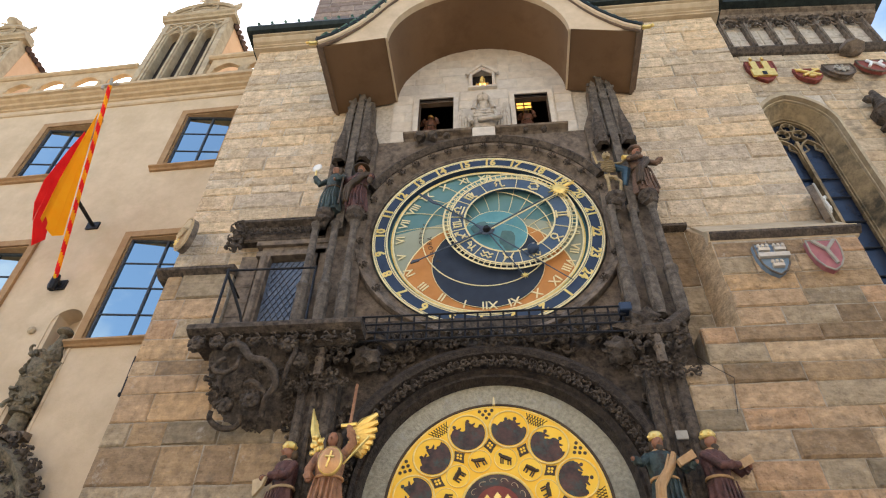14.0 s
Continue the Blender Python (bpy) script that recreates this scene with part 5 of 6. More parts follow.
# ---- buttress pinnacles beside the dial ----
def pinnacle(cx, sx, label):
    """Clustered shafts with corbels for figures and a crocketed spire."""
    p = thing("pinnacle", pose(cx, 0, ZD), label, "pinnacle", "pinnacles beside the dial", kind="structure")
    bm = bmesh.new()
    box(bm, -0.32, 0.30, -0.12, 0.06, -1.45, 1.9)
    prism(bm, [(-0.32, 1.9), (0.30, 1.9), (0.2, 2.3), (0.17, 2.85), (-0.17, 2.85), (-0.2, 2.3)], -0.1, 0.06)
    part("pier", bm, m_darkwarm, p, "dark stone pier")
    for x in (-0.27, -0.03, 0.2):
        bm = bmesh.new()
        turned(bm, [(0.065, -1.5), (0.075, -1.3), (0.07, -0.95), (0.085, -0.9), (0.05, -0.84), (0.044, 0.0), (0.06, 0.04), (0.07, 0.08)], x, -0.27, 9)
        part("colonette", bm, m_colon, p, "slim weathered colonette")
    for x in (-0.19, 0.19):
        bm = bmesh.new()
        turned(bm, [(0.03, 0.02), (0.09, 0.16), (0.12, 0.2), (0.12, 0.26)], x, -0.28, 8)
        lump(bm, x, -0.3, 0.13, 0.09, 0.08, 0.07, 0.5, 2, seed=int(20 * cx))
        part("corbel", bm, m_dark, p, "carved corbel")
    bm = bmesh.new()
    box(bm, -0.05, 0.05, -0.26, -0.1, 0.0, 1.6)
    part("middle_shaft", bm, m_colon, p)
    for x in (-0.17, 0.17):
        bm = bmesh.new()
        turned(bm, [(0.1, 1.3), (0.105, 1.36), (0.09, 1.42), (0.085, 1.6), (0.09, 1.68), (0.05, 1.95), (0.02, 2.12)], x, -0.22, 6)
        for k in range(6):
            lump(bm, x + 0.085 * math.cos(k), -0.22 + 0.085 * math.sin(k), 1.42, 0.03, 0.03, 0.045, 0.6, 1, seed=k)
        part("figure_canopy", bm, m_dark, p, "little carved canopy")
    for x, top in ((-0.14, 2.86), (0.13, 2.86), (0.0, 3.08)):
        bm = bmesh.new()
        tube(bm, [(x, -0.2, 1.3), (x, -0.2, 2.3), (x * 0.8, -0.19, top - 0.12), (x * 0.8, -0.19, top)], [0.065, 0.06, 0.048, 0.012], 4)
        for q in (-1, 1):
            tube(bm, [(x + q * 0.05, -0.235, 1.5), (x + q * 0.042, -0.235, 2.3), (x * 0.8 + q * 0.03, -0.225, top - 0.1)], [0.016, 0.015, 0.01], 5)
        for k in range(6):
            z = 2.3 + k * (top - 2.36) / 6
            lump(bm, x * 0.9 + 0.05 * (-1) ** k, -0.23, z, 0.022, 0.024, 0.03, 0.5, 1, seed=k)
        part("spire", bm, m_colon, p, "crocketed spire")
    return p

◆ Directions
Where a line holds the string "with", copy that line.

◆ The answer
Continue the Blender Python (bpy) script that recreates this scene with part 5 of 6. More parts follow.
    """Clustered shafts with corbels for figures and a crocketed spire."""